----- DATA PROVIDED

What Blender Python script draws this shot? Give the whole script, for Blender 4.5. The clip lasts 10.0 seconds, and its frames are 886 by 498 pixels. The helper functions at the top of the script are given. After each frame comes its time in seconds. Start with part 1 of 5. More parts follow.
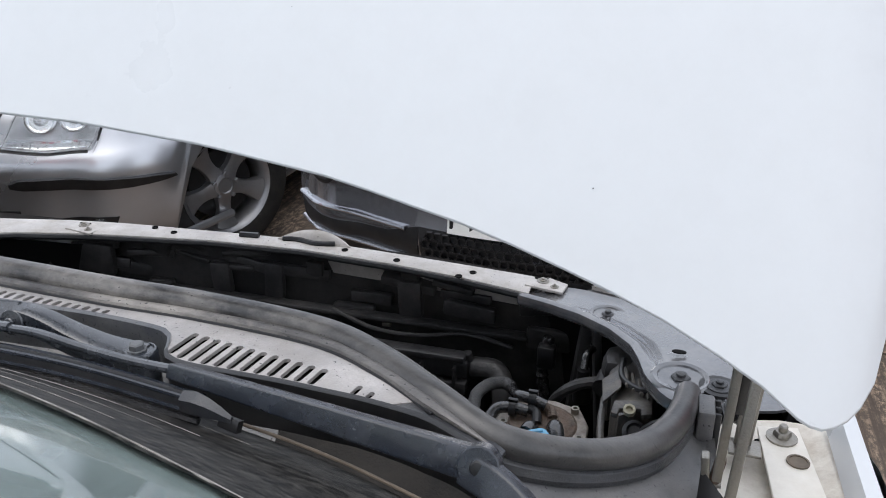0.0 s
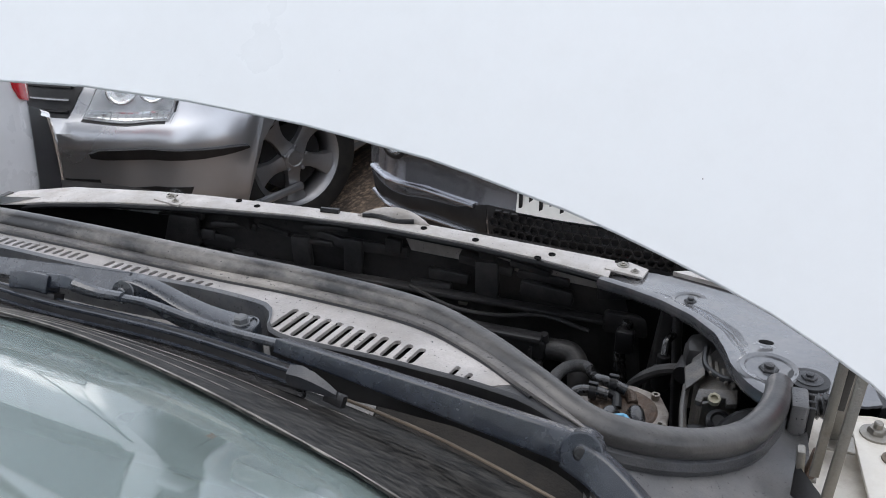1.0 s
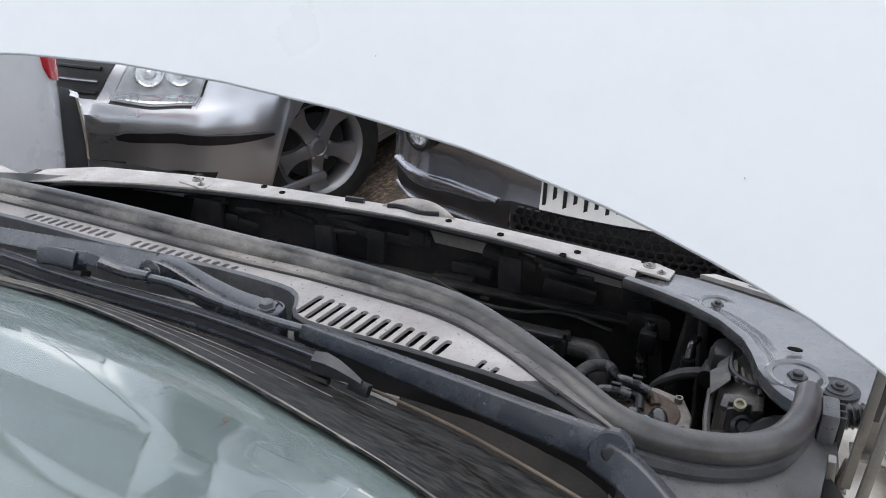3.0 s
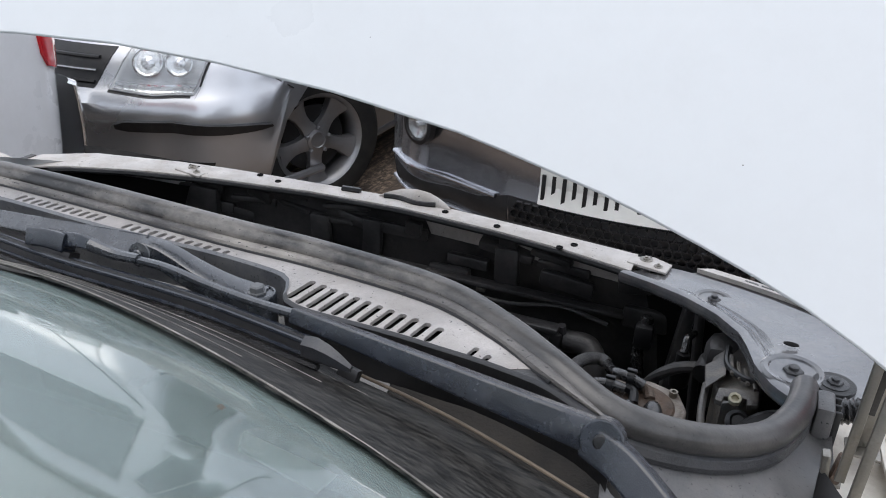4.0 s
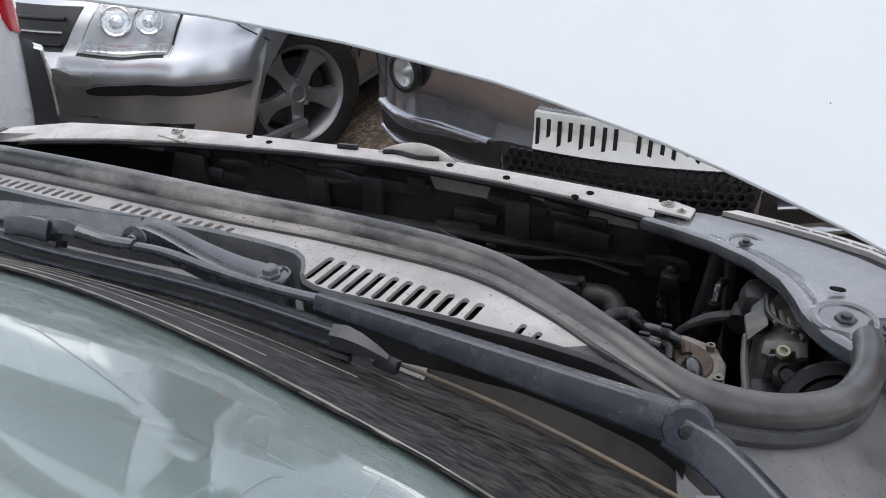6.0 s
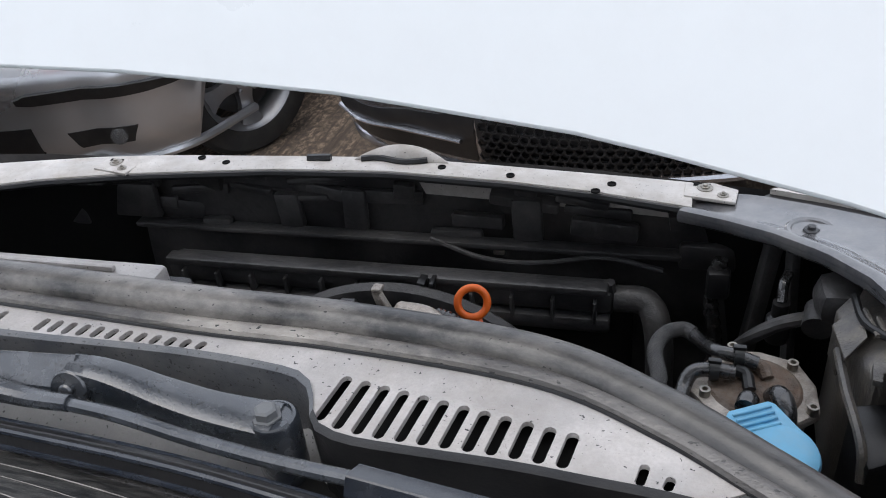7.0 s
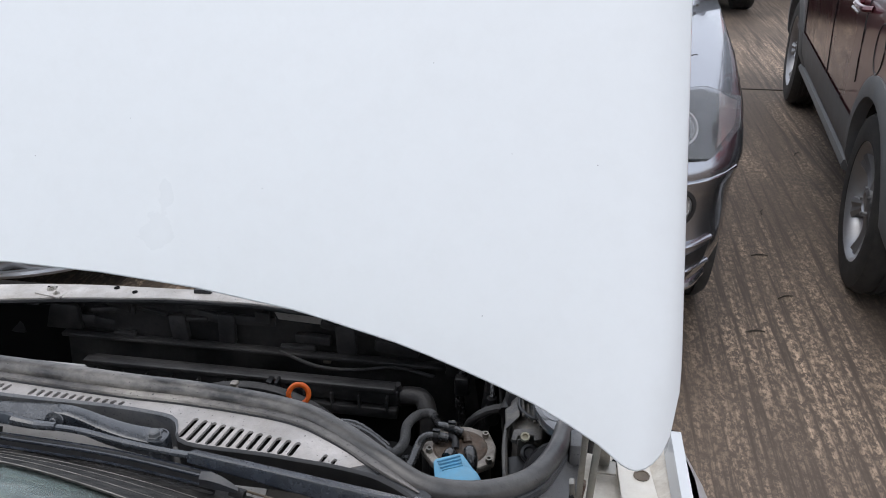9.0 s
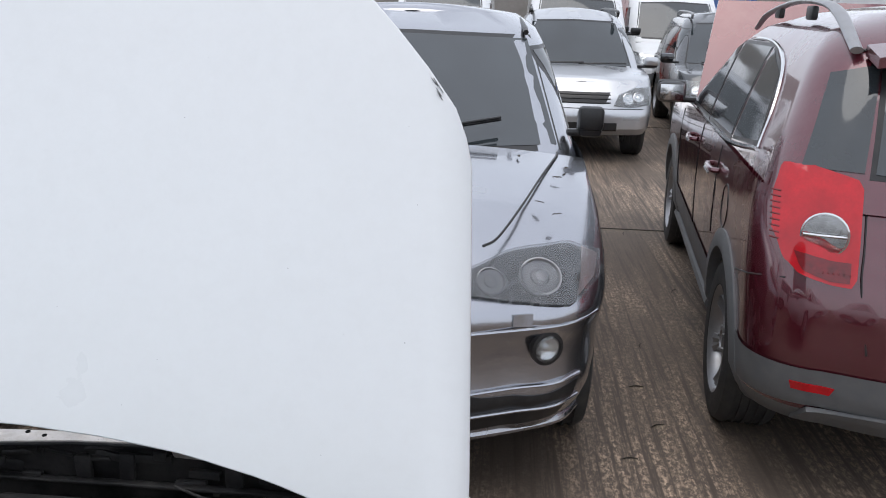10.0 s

----------

WHAT THE TASK REQUIRES:
Quote the material in full and exactly; do not carry over its pictures.

EXERCISE OUTPUT:
What Blender Python script draws this shot? Give the whole script, for Blender 4.5. The clip lasts 10.0 seconds, and its frames are 886 by 498 pixels. The helper functions at the top of the script are given. After each frame comes its time in seconds. Start with part 1 of 5. More parts follow.
0.0 s
1.0 s
3.0 s
4.0 s
6.0 s
7.0 s
9.0 s
10.0 s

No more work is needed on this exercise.